= Eugénie Beeckmans =

French trade unionist and feminist

Eugénie Beeckmans (also Eugénie-Jeanne Beeckmans) was a trade unionist and women's rights advocate. In 1913, she was appointed to the Conseil supérieur de l'enseignement technique (Higher Council of Technical Education) for the French Republic. She was one of the delegates to the Inter-Allied Women's Conference, a parallel congress to the 1919 Paris Peace Conference and participated in the 18 March presentation to the Labour Commission of the Peace Conference regarding working conditions faced by women labourers.

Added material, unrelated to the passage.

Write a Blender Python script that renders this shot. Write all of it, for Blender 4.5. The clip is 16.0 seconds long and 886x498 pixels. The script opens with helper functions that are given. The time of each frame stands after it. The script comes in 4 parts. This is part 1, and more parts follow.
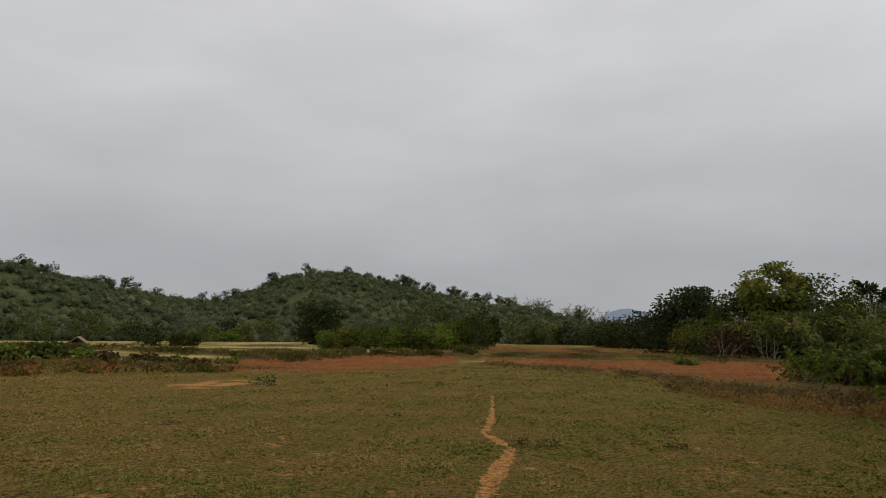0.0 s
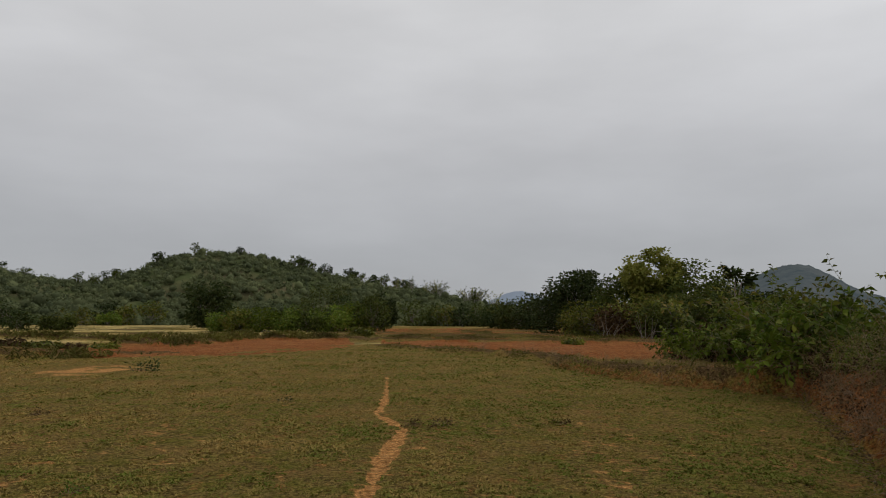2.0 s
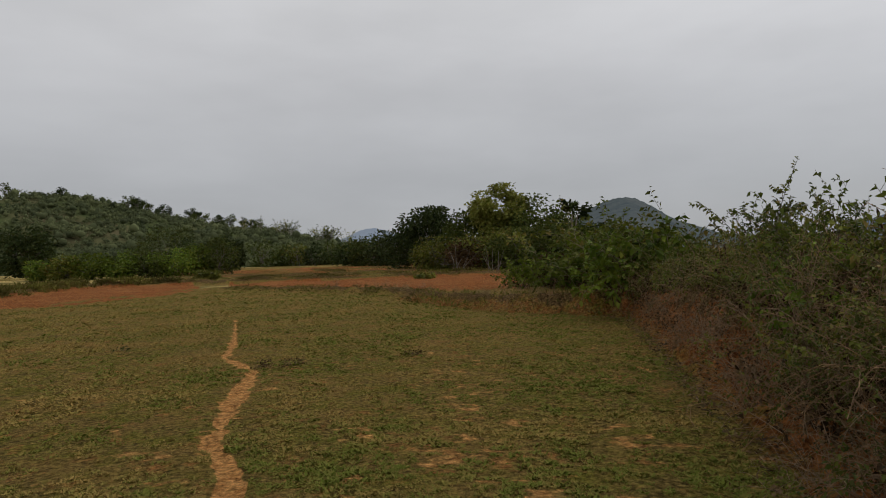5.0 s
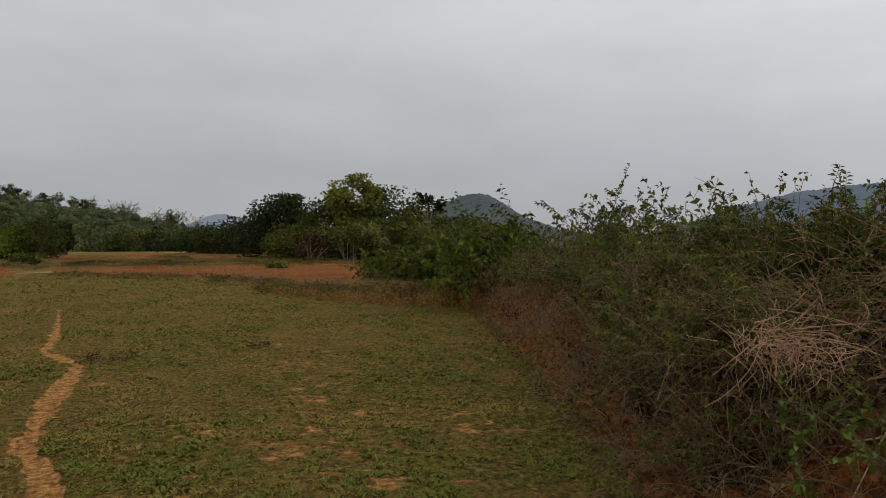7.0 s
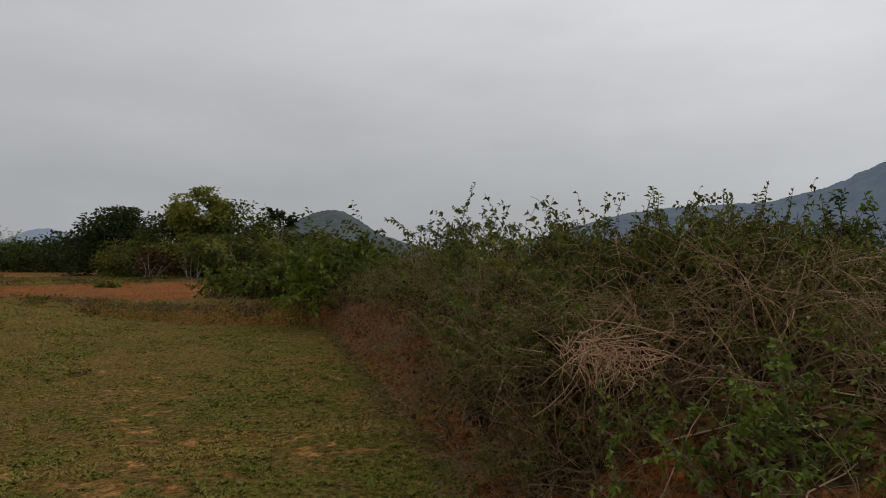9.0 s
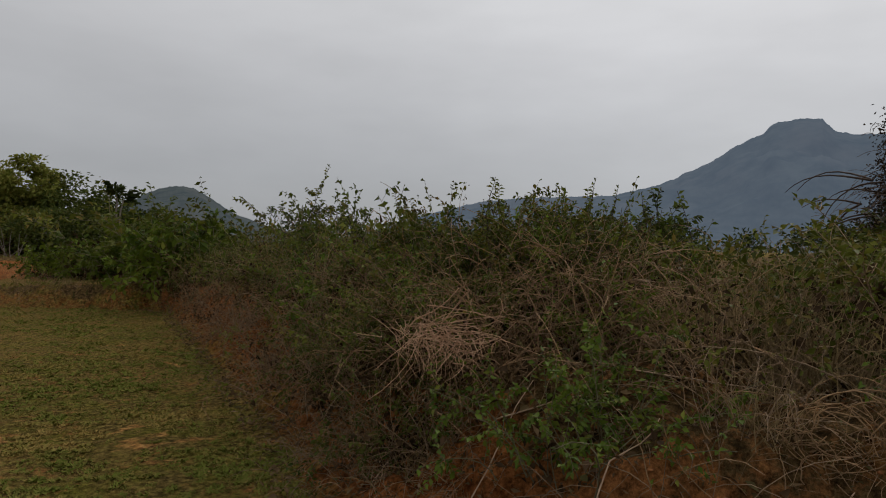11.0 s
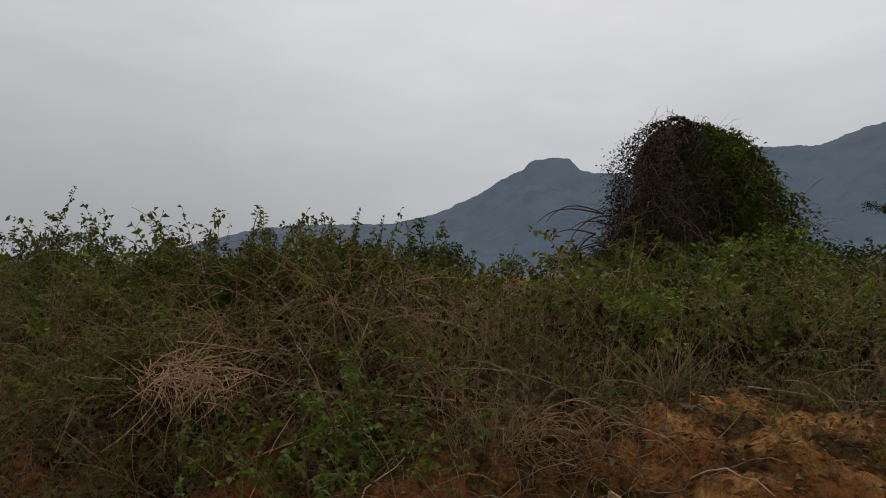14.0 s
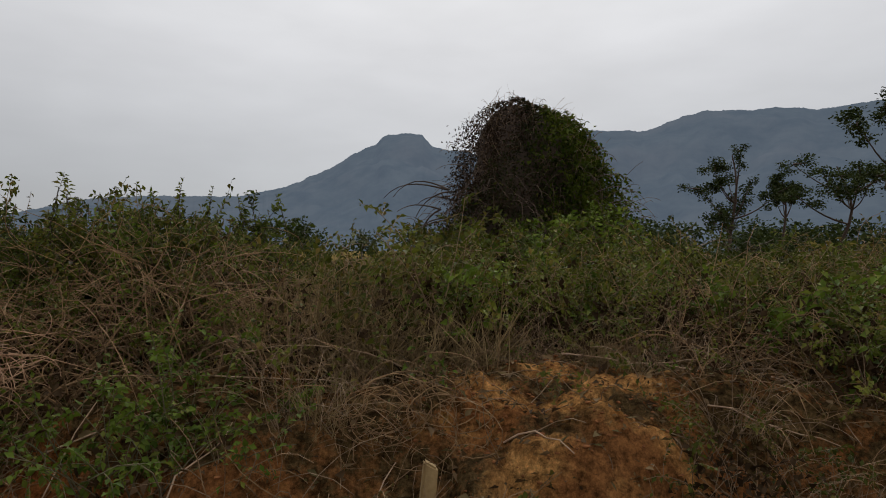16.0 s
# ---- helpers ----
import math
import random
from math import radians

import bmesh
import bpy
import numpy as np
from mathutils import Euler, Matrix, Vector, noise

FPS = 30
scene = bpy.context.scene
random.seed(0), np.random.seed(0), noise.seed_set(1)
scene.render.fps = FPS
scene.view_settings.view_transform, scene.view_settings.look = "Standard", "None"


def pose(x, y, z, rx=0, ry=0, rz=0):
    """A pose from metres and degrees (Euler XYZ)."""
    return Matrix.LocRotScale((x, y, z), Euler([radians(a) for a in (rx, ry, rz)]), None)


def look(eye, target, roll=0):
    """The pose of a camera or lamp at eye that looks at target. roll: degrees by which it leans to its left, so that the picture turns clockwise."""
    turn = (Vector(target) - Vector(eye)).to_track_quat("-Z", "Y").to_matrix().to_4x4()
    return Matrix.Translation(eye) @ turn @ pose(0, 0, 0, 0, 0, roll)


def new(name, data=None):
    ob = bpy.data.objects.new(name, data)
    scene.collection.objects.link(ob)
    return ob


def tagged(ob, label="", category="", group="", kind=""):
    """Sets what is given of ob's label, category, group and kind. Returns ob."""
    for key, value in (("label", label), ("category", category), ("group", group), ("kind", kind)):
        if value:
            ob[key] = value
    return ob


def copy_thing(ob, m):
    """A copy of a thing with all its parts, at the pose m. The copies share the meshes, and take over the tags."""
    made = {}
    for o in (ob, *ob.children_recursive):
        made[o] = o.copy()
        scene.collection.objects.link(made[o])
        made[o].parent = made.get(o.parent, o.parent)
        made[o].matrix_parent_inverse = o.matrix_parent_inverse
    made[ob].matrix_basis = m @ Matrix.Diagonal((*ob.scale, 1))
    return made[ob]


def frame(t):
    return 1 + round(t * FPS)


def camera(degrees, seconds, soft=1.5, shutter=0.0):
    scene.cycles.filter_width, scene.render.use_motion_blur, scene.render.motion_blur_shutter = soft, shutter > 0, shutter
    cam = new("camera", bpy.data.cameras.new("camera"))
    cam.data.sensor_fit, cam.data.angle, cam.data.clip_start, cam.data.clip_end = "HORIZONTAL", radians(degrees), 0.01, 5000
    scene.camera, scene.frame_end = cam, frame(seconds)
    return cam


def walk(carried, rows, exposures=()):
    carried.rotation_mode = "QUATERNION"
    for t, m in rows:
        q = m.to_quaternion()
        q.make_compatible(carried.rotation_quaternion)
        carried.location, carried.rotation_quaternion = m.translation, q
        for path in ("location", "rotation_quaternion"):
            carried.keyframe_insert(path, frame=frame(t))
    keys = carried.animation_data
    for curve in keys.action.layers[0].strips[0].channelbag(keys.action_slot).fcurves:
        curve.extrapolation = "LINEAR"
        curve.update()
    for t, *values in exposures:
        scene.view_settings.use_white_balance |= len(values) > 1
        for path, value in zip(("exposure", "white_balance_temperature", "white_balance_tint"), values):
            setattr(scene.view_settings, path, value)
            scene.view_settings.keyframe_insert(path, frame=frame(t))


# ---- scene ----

She served as the inaugural president of the Fédération des Syndicats professionnels du Vêtement (Federation of Professional Garment Trade Unions) of the Confédération Française des Travailleurs Chrétiens (CFTC) from its founding in 1921 until 1937. In 1921, she represented the Syndicat de l’Abbaye (Abbey Union) at the Second CFTC Congress. She was elected as a member of the Confederal Bureau of the General Confederation of Labour in 1921 and re-elected in 1925, and from 1922 to 1924 served on their national council. In 1923, together with Maria Bardot, she successfully negotiated the first collective labour agreement for female garment workers, providing a basis for better wages and for expanding union membership. In the period between the two world wars, as an influential member of the CFTC, she is considered to be among the most striking representatives of women's Christian militarism in France.

In 1932, she was awarded the Ministry of Labour's gold medal of honour for her work as a trade unionist. She was also honoured by the Holy See with the Pro Ecclesia et Pontifice in 1937.